Parker inherited Browsholme Hall, his family seat, in 1975 after the death of his fourth cousin once removed and godfather, Colonel Robert Goulbourne Parker.

==Career==
Parker has worked for the Ministry of Agriculture, Fisheries and Food (United Kingdom) and the Country Land and Business Association as a rural business advisor.

==Bowbearer of Bowland==
In 2010, William Bowland, Lord of Bowland appointed Parker as the Bowbearer of the Forest of Bowland, an ancient ceremonial title of an attendant who, by tradition, accompanies the Lord of Bowland (also known as the Lord of the Fells) during hunts and serves as an officer in the Lord's forest courts. Parker was the first Bowbearer of Bowland to be appointed in nearly one hundred and fifty years. Parker's ancestors had claimed the office as a hereditary right, with successive generations holding the title between the 17th and 18th centuries.

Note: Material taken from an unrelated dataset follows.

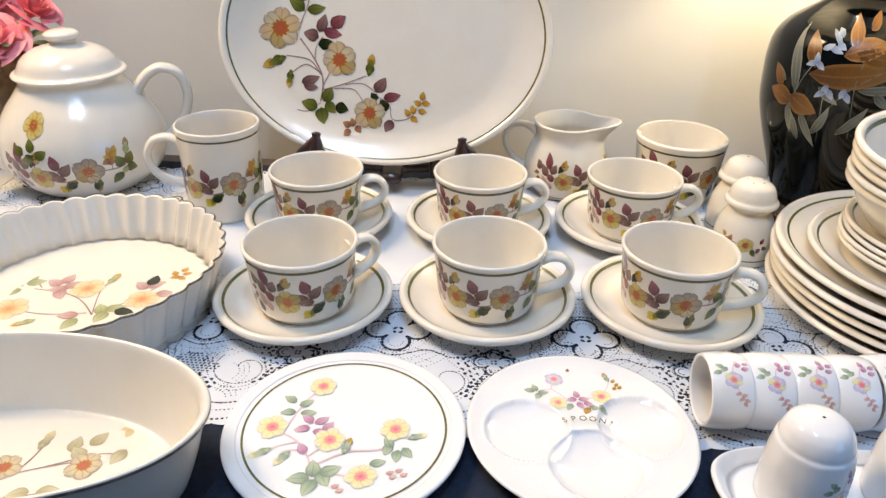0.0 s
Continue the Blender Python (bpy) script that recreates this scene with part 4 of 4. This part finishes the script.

In April 2011, Bowland accompanied the 16th Lord of Bowland, along with other representatives from the Bowland Higher Division Parish Council, the Forest authorities, and community leaders and dignitaries, on an official visit to the village of Dunsop Bridge.

In October 2012, Parker was formally presented with his Bowbearer's "wand of office" by Lord of Bowland at a public ceremony in Slaidburn. This ceremony marked the 90th anniversary of the final meeting of the manorial court at the town's Tudor courthouse.

== Personal life ==
Parker married Amanda Jane Backhouse in 1985. His wife served as High Sheriff of Lancashire in 2015. They have two children.

In 2010, he and his wife restored the estate's 17th-century tithe barn for use as an event space.